Rory McIlroy and Tommy Fleetwood lead European charge once more at Ryder Cup

The pair were in perfect harmony in the Saturday morning foursomes as they looked set to deliver another point for Luke Donald’s side, who came into the day with a 5.5-2.5 lead following an excellent opening day.
Rory McIlroy and Tommy Fleetwood lead European charge once more at Ryder Cup

Rory McIlroy, right, and Tommy Fleetwood again produced the goods for Europe. Pic: Lindsey Wasson/AP

‘Fleetwood Mac’ were again on song as Rory McIlroy and Tommy Fleetwood helped Europe to another strong start on the second day of the Ryder Cup.

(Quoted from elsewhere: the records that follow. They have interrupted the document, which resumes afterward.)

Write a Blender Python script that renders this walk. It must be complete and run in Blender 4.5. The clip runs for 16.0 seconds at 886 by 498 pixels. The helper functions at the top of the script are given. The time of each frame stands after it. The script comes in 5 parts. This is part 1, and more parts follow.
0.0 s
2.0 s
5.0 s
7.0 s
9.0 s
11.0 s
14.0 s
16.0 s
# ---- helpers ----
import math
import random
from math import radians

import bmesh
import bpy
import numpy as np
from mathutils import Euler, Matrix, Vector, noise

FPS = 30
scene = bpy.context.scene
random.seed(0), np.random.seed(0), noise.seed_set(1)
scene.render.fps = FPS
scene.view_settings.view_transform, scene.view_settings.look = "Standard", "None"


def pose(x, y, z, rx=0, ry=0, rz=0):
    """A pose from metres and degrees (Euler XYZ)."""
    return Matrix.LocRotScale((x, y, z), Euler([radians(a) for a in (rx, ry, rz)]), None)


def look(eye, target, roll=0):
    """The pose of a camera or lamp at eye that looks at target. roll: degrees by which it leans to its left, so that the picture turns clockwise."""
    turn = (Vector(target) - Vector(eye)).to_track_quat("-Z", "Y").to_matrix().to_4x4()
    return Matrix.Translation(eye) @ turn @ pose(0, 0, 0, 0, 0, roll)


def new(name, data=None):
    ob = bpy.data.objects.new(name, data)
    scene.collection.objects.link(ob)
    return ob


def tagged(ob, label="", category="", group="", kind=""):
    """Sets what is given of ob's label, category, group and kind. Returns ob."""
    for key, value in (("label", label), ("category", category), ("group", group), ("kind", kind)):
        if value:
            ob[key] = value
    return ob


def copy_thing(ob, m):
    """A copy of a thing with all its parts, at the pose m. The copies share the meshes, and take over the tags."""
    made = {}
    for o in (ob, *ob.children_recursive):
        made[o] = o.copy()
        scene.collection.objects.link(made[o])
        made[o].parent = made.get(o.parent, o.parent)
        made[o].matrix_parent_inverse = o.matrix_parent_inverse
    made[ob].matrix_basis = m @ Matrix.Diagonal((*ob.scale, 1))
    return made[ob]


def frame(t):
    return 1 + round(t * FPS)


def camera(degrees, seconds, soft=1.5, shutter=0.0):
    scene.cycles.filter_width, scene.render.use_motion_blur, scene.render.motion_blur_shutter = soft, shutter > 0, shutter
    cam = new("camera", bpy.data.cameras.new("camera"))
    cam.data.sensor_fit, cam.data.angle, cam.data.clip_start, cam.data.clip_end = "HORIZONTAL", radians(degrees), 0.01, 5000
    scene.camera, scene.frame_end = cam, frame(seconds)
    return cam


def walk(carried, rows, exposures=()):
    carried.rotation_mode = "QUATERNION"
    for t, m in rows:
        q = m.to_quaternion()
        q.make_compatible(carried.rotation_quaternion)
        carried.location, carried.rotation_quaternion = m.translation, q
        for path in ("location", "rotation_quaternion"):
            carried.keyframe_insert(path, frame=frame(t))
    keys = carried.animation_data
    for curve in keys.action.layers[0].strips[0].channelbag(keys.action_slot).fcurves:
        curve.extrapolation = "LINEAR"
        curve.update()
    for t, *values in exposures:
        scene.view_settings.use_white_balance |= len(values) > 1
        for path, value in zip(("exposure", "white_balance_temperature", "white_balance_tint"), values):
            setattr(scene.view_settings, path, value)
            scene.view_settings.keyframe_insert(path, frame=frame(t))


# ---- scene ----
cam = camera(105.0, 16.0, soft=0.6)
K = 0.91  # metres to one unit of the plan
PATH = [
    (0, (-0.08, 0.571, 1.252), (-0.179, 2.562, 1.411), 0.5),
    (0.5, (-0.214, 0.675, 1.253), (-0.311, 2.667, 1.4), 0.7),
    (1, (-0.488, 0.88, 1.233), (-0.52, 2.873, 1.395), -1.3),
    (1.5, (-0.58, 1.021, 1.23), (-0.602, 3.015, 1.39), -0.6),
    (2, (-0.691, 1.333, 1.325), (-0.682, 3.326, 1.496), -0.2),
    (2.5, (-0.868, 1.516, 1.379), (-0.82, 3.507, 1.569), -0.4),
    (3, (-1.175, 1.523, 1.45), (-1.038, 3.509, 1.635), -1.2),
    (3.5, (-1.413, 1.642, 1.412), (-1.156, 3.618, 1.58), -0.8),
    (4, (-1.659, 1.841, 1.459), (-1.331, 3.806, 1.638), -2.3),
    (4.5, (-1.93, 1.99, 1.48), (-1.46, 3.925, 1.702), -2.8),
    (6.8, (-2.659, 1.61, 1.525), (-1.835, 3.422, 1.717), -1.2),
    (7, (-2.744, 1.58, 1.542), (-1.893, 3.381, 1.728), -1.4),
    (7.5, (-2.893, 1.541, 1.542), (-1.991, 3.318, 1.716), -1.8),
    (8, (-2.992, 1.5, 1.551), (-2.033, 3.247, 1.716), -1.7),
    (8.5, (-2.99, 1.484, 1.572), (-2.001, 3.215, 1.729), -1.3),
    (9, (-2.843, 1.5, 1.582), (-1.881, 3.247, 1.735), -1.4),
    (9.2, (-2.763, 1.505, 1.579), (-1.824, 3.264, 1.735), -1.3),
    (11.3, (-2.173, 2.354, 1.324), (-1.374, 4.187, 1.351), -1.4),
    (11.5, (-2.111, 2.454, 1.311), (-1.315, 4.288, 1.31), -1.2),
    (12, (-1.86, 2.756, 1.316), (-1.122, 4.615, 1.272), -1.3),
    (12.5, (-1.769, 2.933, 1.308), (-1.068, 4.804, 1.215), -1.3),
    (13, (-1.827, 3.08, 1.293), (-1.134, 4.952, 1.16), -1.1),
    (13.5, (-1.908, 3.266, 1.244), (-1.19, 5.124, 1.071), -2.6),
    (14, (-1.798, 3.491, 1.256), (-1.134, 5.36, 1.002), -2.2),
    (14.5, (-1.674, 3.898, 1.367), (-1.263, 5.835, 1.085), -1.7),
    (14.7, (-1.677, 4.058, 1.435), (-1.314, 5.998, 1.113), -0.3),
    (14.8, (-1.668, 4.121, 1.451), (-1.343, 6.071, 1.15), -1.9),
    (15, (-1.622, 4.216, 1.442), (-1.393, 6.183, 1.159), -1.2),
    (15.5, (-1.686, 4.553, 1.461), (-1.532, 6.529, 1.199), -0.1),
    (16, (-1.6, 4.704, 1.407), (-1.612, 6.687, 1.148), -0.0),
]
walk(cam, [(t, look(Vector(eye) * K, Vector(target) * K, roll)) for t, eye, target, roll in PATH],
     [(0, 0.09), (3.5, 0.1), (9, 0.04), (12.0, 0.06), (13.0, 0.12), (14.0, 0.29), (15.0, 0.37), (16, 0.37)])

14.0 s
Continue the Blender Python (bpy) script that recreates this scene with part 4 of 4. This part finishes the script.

The pair were in perfect harmony in the Saturday morning foursomes as they looked set to deliver another point for Luke Donald’s side, who came into the day with a 5.5-2.5 lead following an excellent opening day.

Having demolished Collin Morikawa and Harris English 5 and 4 on Friday morning they were taking the same opponents to the cleaners again, sitting four up at the turn.

American captain Keegan Bradley had stood by Morikawa and English but his faith looked misplaced.

McIlroy and Fleetwood recovered from a slow start, where they went one down at the first, to win the second, third, fifth, seventh and eighth holes.

McIlroy, who appeared to have made an offensive gesture to someone in the crowd on Friday, was again interacting as he blew kisses on the first tee and fired a comment to someone at the second hole, and that propelled him to some more outstanding golf on the way to a likely fourth successive foursomes win for the pair.

‘Vik and Bob’ proved they were no comedy act as Robert MacIntyre and Viktor Hovland were one up against world number one Scottie Scheffler and Russell Henley through six.

Birdies at the second and fifth put them two up but the Americans reduced the arrears at the sixth.

Lethal duo Jon Rahm and Tyrrell Hatton were one up against Xander Schauffele and Patrick Cantlay after eight holes.

The LIV teammates let a two-up lead slip to be tied after seven holes before Rahm astonishingly chipped in from the edge of a bunker on eight to regain the advantage.

There was some American cheer on another difficult morning as Bryson DeChambeau and Cameron Young looked set to deliver a much-needed point for the hosts.

They were three up against Matt Fitzpatrick and Ludvig Aberg.